On 4/1/19 9:34 PM, David Mertz wrote:
On Mon, Apr 1, 2019, 8:54 PM Steven D'Aprano <steve@pearwood.info> wrote:
The point I am making is not that we must not ever support multiple affixes, but that we shouldn't rush that decision. Let's pick the low-hanging fruit, and get some real-world experience with the function before deciding how to handle the multiple affix case.
There are exactly two methods of strings that deal specifically with affixes currently. Startswith and endswith. Both of those allow specifying multiple affixes. That's pretty strong real-world experience, and breaking the symmetry for no reason is merely confusing. Especially since the consistency would be obviously as commonly useful.

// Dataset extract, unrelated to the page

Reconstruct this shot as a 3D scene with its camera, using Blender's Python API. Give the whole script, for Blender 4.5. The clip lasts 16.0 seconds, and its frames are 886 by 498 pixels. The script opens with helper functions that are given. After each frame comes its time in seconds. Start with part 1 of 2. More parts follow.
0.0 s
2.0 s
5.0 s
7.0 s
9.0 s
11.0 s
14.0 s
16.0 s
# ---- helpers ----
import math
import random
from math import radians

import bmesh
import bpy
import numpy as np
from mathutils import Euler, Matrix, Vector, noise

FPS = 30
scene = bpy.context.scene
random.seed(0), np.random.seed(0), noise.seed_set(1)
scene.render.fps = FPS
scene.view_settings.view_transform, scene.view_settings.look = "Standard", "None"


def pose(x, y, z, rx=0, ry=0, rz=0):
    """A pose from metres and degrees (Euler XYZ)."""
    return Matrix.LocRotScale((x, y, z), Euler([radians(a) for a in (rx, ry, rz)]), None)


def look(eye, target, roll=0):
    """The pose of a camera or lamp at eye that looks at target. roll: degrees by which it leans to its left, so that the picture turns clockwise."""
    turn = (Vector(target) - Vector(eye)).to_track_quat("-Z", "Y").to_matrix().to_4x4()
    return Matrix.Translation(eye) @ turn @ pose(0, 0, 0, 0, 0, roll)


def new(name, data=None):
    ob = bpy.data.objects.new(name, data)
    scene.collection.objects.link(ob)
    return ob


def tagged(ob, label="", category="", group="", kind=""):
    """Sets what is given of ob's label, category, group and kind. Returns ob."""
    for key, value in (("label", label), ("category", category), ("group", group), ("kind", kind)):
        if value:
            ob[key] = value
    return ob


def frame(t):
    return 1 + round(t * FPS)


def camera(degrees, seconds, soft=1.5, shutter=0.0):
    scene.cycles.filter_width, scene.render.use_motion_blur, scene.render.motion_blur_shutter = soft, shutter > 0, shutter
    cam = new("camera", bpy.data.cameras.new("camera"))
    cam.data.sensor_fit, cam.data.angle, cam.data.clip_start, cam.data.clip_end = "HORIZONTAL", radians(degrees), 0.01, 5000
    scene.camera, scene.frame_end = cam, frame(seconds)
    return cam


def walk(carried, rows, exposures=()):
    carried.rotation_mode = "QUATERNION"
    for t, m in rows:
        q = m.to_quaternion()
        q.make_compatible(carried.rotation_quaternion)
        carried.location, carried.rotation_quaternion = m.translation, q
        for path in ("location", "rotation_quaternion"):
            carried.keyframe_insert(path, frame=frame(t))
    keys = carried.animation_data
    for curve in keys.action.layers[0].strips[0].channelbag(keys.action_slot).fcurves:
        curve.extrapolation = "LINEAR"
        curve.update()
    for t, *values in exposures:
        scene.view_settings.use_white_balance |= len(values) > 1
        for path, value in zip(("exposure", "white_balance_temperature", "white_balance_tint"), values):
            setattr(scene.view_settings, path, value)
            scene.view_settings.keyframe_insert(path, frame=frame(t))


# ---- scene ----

My imagination is failing me: for multiple affixes (affices?), what is a use case for removing one, but not having the function return which one? In other words, shouldn't a function that removes multiple affixes also return which one(s) were removed? I think I'm agreeing with Steven: take the low hanging fruit now, and worry about complexification later (because I'm not sure that the existing API is good when removing multiple affixes). Stemming is hard, because a lot of words begin/end with common affixes, but that string of letters isn't always an affix. For example, removing common prefixes from "relay" leaves "lay," but that's not the root; similarly with "relax" and "area." If my algorithm is "look for the word in a list of known words, if it's there then great, but if it's not then remove one affix and try again," then I don't want to remove all the affixes at once. When removing extensions from filenames, all of my use cases involve removing one at a time and acting on the one that was removed. For example, decompressing foo.tar.gz into foo.tar, and then untarring foo.tar into foo. I suppose I can imagine removing tar.gz and then decompressing and untarring in one step, but again, then I have to know which suffixes were removed. Or maybe I could process foo.tar.gz and want to end up with foo.norm (bonus points for recognizing the XKCD reference), but my personal preference would still be to produce foo.tar.gz.norm by default and let the user specify the ultimate filename if they want something else. So I've seen someone (likely David Mertz?) ask for something like filename.strip_suffix(('.png', '.jpg')). What is the context? Is it strictly a filename processing program? Do you subsequently have to determine the suffix(es) at hand?